Положение становилось все более напряженным. Наконец в Сан-Марино прибыл уполномоченный австрийцев, подписавший совместно с регентом Бельцонни акт под названием: «Условия посредничества законного правительства республики Сан-Марино в отношении отряда Гарибальди». Согласно этому акту, оружие и касса гарибальдийского отряда должны быть сданы представителю республики, а последним — австрийским властям. Солдатам отряда обещана была свобода, «кроме тех, которые были виновны в преступлениях общего характера». Гарибальди, его жене и членам его семьи разрешалось получить паспорта, но с обязательством выехать в Америку.
Узнав об этих условиях, Гарибальди в одиннадцать часов ночи созвал офицеров и друзей и, рассказав об условиях врага,
воскликнул:— Итак, решайте! Тем, кто хочет идти со мной, я предлагаю новые битвы, страдания, изгнание. Но с чужеземцем ни на какие сделки я не пойду!
Двести человек согласились следовать за Гарибальди. Среди них были самые надежные друзья: его верная подруга Анита, Уго Басси, Чичеруаккио, англичанин Форбс, Чеккальди, Леверьеро… Гарибальди решил пробиться в Венецию, истекавшую кровью в борьбе за независимость. В полночь небольшой отряд гарибальдийцев благополучно покинул территорию крохотной гостеприимной республики.
Вечером 1 августа они увидали берег Адриатического моря — в Чезенатико. Обезоружив нескольких карабинеров и австрийских солдат, Гарибальди вышел со своим отрядом на берег моря. Узнавшие его рыбаки отдали в распоряжение отряда тринадцать лодок. Усадив в них бойцов и немногих пленных, Гарибальди дал приказ плыть по направлению к Венеции. Республиканская Венеция была для него, как и раньше, обетованной страной, сверкающим маяком свободы!
Гарибальди был страшно удручен тяжелым состоянием здоровья Аниты, которая в то время была на шестом месяце беременности. Она мужественно скрывала свое недомогание, уверяя, что чувствует себя прекрасно. Эту замечательную женщину гораздо более тревожила участь Джузеппе и его товарищей. Но она была серьезно больна. В Сан-Марино у нее начались приступы злокачественной лихорадки. Лишенная в течение многих дней хорошей пищи, часто не имея даже возможности утолить жажду, босая, в лохмотьях, беременная Анита невыносимо страдала. Но она ни за что не желала покидать отряда. «Я настоятельно просил ее, — вспоминает Гарибальди, — остаться в каком-либо убежище, где можно было бы, по крайней мере, позаботиться о родах. Но все было напрасно. Ее мужественное, благородное сердце воспротивилось всем моим предостережениям».

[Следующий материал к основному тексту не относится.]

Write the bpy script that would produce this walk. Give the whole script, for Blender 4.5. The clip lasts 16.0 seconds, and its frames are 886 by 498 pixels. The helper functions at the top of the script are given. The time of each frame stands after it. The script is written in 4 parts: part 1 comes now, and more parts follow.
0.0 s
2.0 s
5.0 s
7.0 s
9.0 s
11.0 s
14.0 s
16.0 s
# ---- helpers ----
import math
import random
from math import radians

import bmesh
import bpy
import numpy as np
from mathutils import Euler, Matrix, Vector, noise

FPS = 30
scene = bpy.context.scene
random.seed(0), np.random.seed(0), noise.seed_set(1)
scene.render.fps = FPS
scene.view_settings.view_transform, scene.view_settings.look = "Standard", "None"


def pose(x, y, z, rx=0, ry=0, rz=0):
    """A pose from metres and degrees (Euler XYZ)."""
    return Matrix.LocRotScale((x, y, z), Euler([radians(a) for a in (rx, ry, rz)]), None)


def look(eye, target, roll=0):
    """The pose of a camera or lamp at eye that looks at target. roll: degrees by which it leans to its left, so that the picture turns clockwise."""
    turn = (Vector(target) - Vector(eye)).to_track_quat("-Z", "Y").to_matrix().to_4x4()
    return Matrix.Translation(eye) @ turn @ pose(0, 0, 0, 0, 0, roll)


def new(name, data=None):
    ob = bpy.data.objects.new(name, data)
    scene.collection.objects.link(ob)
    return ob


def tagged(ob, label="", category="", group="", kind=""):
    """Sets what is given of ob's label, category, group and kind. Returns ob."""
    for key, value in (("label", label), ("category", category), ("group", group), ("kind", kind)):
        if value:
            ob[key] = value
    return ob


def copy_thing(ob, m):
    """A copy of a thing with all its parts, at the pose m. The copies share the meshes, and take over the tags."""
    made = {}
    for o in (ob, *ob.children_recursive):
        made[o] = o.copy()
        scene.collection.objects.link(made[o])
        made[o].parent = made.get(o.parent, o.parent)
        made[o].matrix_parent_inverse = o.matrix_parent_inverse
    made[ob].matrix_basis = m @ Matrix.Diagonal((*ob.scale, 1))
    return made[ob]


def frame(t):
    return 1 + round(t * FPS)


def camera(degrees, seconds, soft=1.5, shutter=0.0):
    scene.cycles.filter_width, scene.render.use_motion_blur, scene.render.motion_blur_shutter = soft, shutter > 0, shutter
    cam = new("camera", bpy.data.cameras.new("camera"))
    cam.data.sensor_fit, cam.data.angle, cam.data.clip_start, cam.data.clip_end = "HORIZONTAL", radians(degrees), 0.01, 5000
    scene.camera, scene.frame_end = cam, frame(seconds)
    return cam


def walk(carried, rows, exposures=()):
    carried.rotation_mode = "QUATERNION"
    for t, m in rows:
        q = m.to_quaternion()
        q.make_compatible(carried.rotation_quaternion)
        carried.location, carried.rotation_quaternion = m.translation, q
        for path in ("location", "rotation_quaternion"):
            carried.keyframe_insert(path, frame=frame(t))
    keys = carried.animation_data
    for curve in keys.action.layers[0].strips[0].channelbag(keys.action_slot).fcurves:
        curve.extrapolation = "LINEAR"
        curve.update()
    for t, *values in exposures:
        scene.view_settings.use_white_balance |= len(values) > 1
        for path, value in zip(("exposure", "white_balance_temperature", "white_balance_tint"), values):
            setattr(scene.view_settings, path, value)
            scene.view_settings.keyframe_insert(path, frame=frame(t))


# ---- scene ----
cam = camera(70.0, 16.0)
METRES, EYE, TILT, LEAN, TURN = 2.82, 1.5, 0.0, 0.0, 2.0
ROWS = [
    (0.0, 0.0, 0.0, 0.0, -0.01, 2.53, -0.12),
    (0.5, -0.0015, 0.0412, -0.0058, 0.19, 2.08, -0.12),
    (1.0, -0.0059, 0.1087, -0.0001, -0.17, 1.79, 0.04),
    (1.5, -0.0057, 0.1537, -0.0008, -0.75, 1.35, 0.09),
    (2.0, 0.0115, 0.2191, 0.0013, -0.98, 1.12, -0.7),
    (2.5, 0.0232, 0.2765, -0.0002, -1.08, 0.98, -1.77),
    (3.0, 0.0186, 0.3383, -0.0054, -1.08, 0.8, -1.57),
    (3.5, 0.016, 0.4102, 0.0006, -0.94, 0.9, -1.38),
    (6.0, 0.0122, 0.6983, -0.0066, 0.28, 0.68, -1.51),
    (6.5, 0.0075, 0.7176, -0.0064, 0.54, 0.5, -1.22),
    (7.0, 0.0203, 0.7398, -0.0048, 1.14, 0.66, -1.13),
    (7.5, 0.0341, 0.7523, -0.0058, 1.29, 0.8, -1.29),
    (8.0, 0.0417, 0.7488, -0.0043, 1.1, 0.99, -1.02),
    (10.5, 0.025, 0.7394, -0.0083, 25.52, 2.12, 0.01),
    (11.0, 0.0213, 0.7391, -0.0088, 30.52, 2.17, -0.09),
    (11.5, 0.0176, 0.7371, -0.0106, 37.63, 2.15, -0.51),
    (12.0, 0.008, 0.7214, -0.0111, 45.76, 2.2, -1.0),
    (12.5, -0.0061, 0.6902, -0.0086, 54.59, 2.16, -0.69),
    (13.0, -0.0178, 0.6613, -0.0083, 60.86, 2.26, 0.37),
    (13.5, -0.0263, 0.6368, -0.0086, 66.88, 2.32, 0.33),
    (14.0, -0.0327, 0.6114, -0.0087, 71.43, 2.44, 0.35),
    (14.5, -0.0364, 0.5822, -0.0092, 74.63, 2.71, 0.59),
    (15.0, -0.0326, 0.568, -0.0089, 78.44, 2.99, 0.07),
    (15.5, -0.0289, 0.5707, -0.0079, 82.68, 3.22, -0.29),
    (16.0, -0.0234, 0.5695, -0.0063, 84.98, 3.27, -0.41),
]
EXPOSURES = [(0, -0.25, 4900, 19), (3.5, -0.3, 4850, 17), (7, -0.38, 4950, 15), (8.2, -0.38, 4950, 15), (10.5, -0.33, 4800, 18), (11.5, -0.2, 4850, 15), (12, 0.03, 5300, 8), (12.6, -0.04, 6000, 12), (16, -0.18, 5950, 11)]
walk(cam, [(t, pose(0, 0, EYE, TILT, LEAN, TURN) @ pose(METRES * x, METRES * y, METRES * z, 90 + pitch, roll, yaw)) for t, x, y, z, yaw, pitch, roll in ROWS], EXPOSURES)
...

Итак, Гарибальди плыл к берегам Венеции. К несчастью, ночь была лунная, и австрийские суда вскоре заметили беглецов. Гарибальди приказал лодкам держаться ближе к берегу, чтобы таким образом выйти из лунного света. Но это не помогло. Враг при свете ракет открыл пушечную пальбу и осыпал лодки ядрами. Часть лодок повернула к берегу. Не желая покидать товарищей, Гарибальди последовал за ними. Пристать к берегу удалось всего четырем лодкам. Остальные уже находились в руках неприятеля.

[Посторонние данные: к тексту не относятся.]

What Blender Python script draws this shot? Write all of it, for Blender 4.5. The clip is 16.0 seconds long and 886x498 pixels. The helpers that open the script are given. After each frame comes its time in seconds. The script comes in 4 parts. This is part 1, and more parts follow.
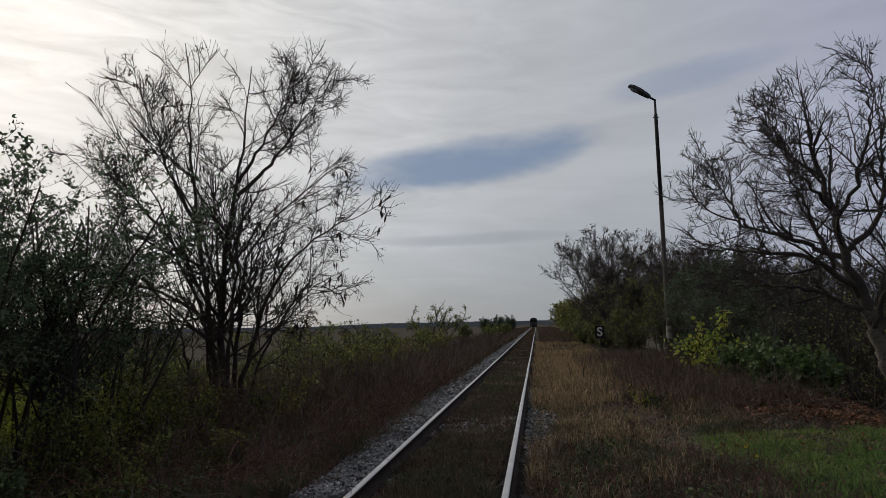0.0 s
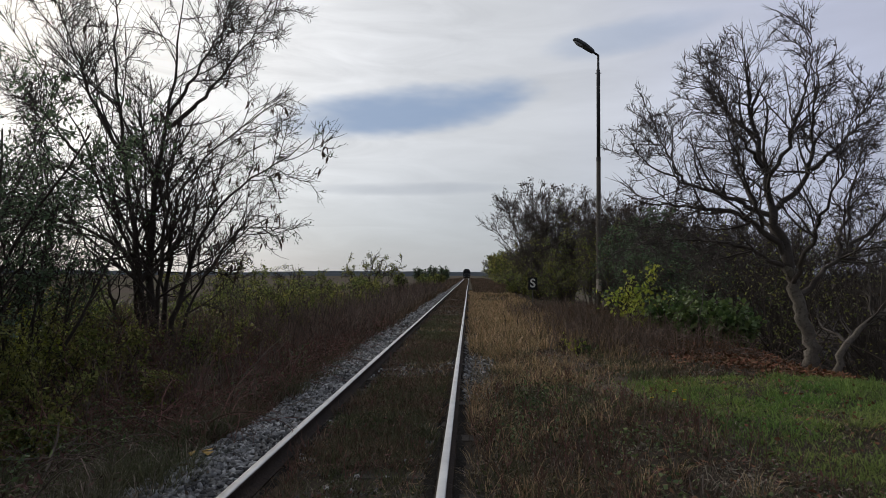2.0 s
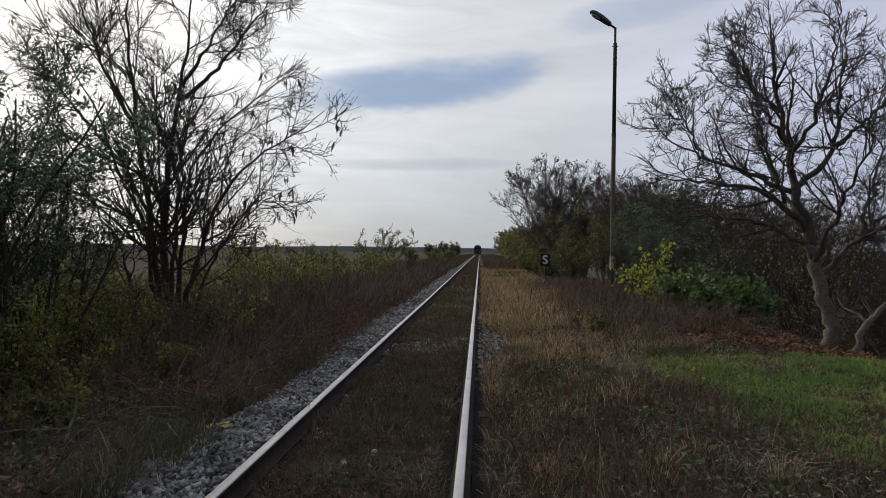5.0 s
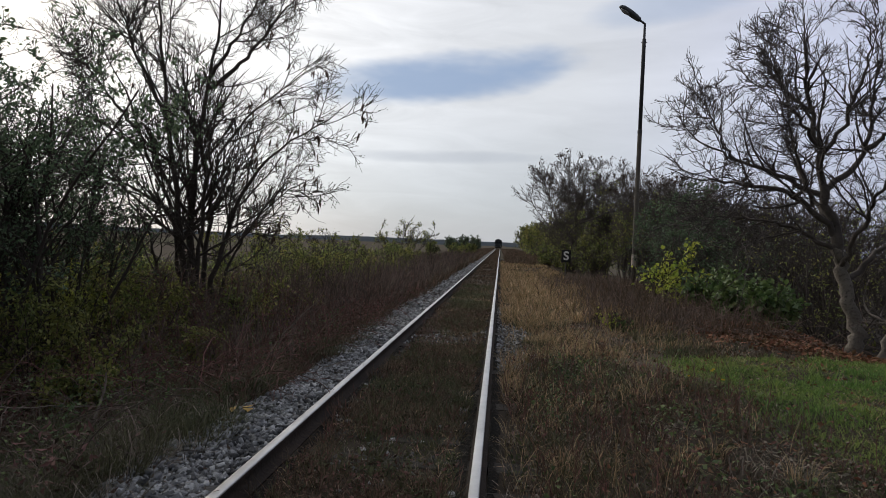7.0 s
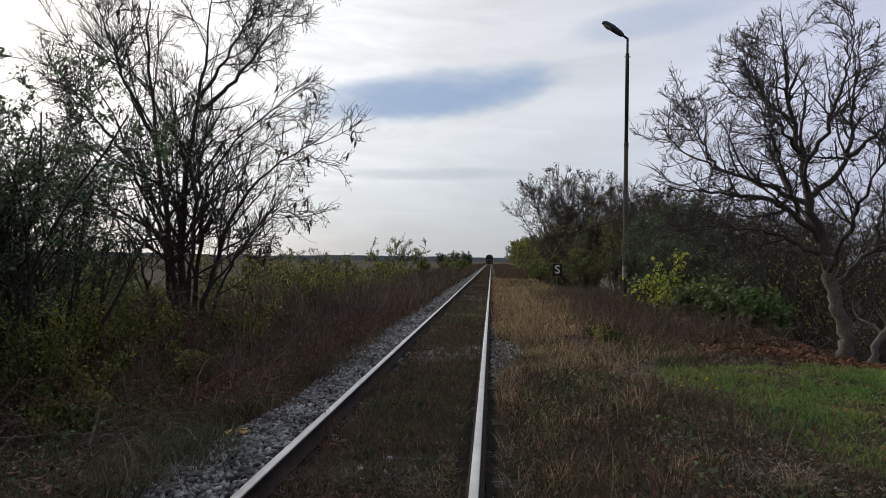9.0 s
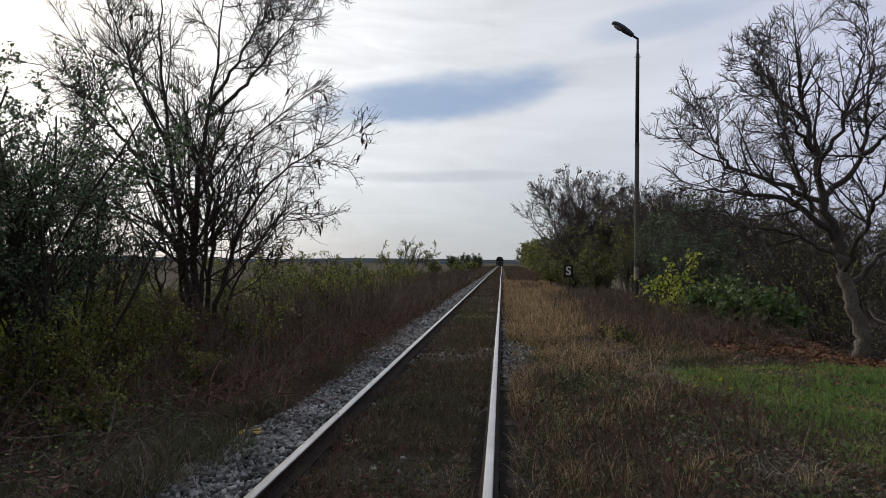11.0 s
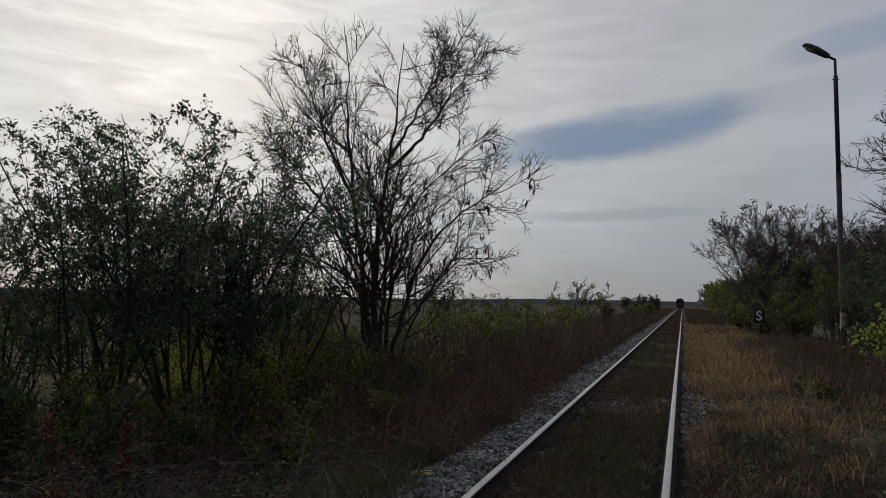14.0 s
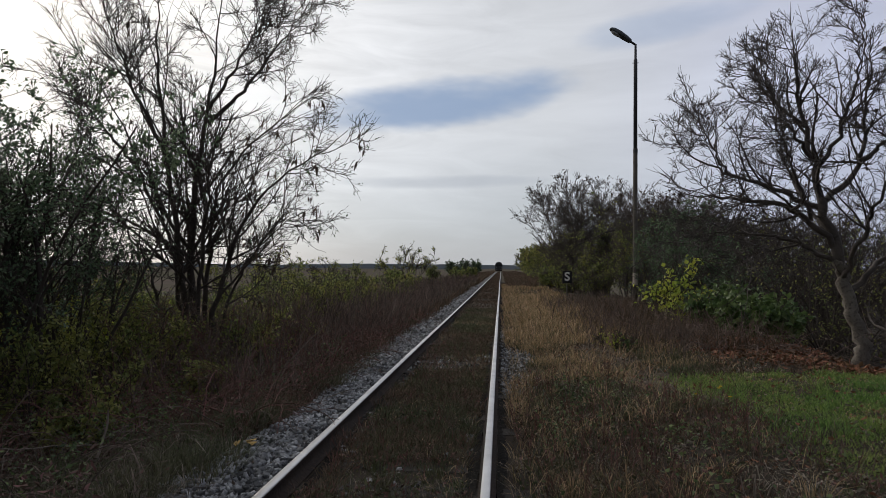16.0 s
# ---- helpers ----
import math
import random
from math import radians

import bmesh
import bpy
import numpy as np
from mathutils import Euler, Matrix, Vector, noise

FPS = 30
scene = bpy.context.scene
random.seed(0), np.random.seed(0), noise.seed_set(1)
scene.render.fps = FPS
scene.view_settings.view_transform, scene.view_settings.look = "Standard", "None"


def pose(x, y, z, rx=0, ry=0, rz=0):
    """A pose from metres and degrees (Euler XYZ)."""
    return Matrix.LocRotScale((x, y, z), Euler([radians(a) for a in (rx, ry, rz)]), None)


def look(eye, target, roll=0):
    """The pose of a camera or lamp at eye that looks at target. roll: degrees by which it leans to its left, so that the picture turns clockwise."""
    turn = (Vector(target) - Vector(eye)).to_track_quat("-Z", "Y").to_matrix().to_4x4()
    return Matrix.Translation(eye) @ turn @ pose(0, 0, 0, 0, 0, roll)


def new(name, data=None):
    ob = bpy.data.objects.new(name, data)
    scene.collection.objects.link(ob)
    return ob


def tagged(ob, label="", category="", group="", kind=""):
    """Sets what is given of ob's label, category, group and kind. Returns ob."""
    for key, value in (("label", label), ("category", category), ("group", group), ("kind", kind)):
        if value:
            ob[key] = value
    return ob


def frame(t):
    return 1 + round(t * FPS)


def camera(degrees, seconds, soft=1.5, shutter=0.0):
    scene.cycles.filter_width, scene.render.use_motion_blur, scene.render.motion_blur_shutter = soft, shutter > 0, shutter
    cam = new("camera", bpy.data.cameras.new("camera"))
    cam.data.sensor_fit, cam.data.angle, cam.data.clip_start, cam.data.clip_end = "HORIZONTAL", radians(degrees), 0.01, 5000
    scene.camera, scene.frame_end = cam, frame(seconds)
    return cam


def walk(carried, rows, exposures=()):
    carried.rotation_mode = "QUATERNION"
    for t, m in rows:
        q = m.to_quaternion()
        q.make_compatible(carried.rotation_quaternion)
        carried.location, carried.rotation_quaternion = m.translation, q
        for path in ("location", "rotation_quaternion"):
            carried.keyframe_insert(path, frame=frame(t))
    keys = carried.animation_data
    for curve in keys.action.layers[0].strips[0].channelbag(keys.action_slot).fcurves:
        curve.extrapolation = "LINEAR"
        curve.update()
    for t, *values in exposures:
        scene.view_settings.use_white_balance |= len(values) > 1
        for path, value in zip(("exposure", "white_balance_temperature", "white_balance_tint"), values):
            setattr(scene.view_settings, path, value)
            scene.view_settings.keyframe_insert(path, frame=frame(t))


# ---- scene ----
cam = camera(70.0, 16.0, soft=0.65)
PATH = [
    (0, (1.103, -0.181, 1.772), (0.819, 1.784, 2.011), -1.1),
    (0.5, (1.005, -0.139, 1.733), (0.853, 1.845, 1.937), 0.7),
    (1, (0.979, -0.146, 1.725), (0.875, 1.847, 1.864), 1.4),
    (1.5, (0.926, -0.093, 1.715), (0.827, 1.902, 1.815), 0.2),
    (2, (0.942, -0.054, 1.696), (0.859, 1.943, 1.777), 0.4),
    (2.5, (0.947, -0.034, 1.703), (0.851, 1.963, 1.765), 1.1),
    (3, (0.927, 0.013, 1.699), (0.839, 2.01, 1.758), 1.2),
    (5.5, (0.849, 0.051, 1.68), (0.711, 2.046, 1.677), 0.7),
    (6, (0.837, 0.033, 1.676), (0.666, 2.026, 1.67), 1.0),
    (6.5, (0.849, 0.007, 1.674), (0.671, 1.999, 1.651), 1.4),
    (7, (0.847, -0.008, 1.689), (0.667, 1.984, 1.669), 2.5),
    (7.5, (0.854, -0.001, 1.679), (0.687, 1.992, 1.671), 2.0),
    (8, (0.863, -0.011, 1.69), (0.71, 1.983, 1.699), 1.9),
    (8.5, (0.854, -0.051, 1.69), (0.708, 1.943, 1.719), 1.2),
    (11, (0.829, -0.05, 1.664), (0.643, 1.941, 1.705), 0.7),
    (11.5, (0.84, -0.086, 1.667), (0.443, 1.873, 1.729), 1.8),
    (12, (0.884, -0.121, 1.673), (0.246, 1.773, 1.75), 2.3),
    (12.5, (0.848, 0.013, 1.677), (0.055, 1.846, 1.791), 2.0),
    (13, (0.862, -0.051, 1.688), (-0.011, 1.741, 1.854), 1.3),
    (13.5, (0.869, -0.161, 1.729), (-0.06, 1.601, 1.905), 1.4),
    (14, (0.9, -0.157, 1.738), (0.193, 1.707, 1.899), 1.1),
    (14.5, (0.854, -0.064, 1.759), (0.376, 1.875, 1.878), 2.5),
    (15, (0.849, 0.006, 1.728), (0.544, 1.981, 1.817), 2.0),
    (15.5, (0.84, 0.026, 1.705), (0.625, 2.014, 1.777), 1.0),
    (16, (0.846, -0.005, 1.693), (0.663, 1.986, 1.751), 0.6),
]
EXPOSURES = [(0, -0.58), (0.5, -0.46), (1.0, -0.18), (1.5, -0.08), (3.0, -0.08), (5.5, 0.03), (8.5, 0.12), (11.0, 0.1), (12.0, 0.0), (12.5, -0.28), (13.0, -0.55), (13.5, -0.75), (14.0, -0.7), (14.5, -0.52), (15.2, -0.18), (16.0, -0.05)]
walk(cam, [(t, look(eye, target, roll)) for t, eye, target, roll in PATH], EXPOSURES)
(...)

«Я предлагаю читателю, — писал впоследствии Гарибальди, — представить себе мое состояние в эти ужасные часы. Жена моя умирает; Враг с моря с необычайной скоростью преследует нас по пятам. Перед нами перспектива высадиться на берег, где нас, по всей вероятности, ожидают многочисленные вражеские отряды — австрийские и папские. Как бы там ни было, мы пристали к берегу. Я взял на руки свою жену, спрыгнул на берег и положил ее на землю. Своим спутникам я приказал разделиться и поодиночке искать убежища. Мне было невозможно уйти отсюда, так как я не мог оставить умирающую жену».

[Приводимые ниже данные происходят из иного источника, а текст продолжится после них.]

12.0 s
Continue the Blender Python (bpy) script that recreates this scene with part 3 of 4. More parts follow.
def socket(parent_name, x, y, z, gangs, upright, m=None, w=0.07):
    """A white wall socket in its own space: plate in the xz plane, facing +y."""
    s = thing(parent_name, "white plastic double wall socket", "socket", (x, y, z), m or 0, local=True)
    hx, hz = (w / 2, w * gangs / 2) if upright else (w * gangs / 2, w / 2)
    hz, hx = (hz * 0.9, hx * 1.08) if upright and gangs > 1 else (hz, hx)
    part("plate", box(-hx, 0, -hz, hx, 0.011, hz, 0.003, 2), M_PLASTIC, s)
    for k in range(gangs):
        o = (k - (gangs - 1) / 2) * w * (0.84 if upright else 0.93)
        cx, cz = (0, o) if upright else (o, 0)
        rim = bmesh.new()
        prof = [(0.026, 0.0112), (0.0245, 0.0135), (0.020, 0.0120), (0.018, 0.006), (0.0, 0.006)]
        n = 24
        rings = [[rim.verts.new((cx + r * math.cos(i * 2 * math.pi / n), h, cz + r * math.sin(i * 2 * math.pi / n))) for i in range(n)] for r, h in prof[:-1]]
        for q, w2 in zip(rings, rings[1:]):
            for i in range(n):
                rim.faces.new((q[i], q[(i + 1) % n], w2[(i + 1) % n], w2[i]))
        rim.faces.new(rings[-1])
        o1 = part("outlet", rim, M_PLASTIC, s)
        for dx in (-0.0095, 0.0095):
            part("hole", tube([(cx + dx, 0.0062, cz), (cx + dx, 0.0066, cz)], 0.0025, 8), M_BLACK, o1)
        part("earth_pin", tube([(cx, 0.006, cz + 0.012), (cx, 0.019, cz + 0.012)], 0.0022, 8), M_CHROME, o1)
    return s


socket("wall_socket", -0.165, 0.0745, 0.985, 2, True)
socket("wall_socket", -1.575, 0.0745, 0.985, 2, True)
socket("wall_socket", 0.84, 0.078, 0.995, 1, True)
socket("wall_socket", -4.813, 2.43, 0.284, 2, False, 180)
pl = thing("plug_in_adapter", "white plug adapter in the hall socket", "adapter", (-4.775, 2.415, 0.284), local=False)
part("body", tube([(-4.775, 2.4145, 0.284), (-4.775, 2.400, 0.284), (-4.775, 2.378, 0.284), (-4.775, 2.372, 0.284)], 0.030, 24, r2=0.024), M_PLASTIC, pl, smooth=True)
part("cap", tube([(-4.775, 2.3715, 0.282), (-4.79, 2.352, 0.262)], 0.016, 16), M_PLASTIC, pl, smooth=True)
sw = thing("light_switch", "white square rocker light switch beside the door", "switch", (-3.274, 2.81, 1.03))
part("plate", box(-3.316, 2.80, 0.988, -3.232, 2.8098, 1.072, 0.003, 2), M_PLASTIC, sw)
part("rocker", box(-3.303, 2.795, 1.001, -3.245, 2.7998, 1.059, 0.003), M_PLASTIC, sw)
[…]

В сопровождении преданного товарища Леджиеро и одного крестьянина, согласившегося показать им дорогу, Гарибальди с больной женой на руках шел среди тростников и кустов и добрался, наконец, до уединенной хижины на гречишном поле. Там беглецы укрылись.
Не прошло и часа, как Гарибальди увидел приближавшегося к хижине молодого человека, который делал ему таинственные знаки.
— Боннэ! — радостно воскликнул Гарибальди и обнял юношу.
Это действительно был Джоваккино (Нино) Боннэ, бывший ломбардский волонтер и пламенный патриот, с которым Гарибальди познакомился в Равенне. Пренебрегая опасностью, храбрый юноша следил за движением Гарибальди и пришел вовремя, чтобы помочь ему бежать.
Боннэ настоял на том, чтобы Гарибальди и Анита перебрались на ферму его родственника, где им был обеспечен надлежащий уход. Устроив их, Боннэ поспешил уехать в Комаккио. Там он сговорился с несколькими знакомыми сторожами, что они перевезут его «брата» и друзей в условленное место. Вернувшись на ферму, Боннэ, к своему ужасу, узнал, что хозяйка фермы требует немедленного отъезда Гарибальди и Аниты: она догадалась, кто такие ее гости.
В то же время выяснилось, что сторожа тоже заподозрили обман. Боннэ был в отчаянии. Видя, что другого выхода нет, он решился на смелый шаг: ом открыл сторожам всю правду и заявил напрямик, что они обязаны спасти Гарибальди. При этом он пообещал им кругленькую сумму. Расчет Боннэ оказался верным: движимые жадностью и страхом, сторожа дали свое согласие. Бережно уложив в барку больную Аниту, Боннэ приказал сторожам отвезти ее и Гарибальди на ферму Гвиччиоли, возле Санто Альберто, сам же распространил ложный слух, будто генерал Гарибальди со своим отрядом отплыл 3 августа в направлении Венеции. Эта хитрость обманула австрийские патрули, охранявшие побережье.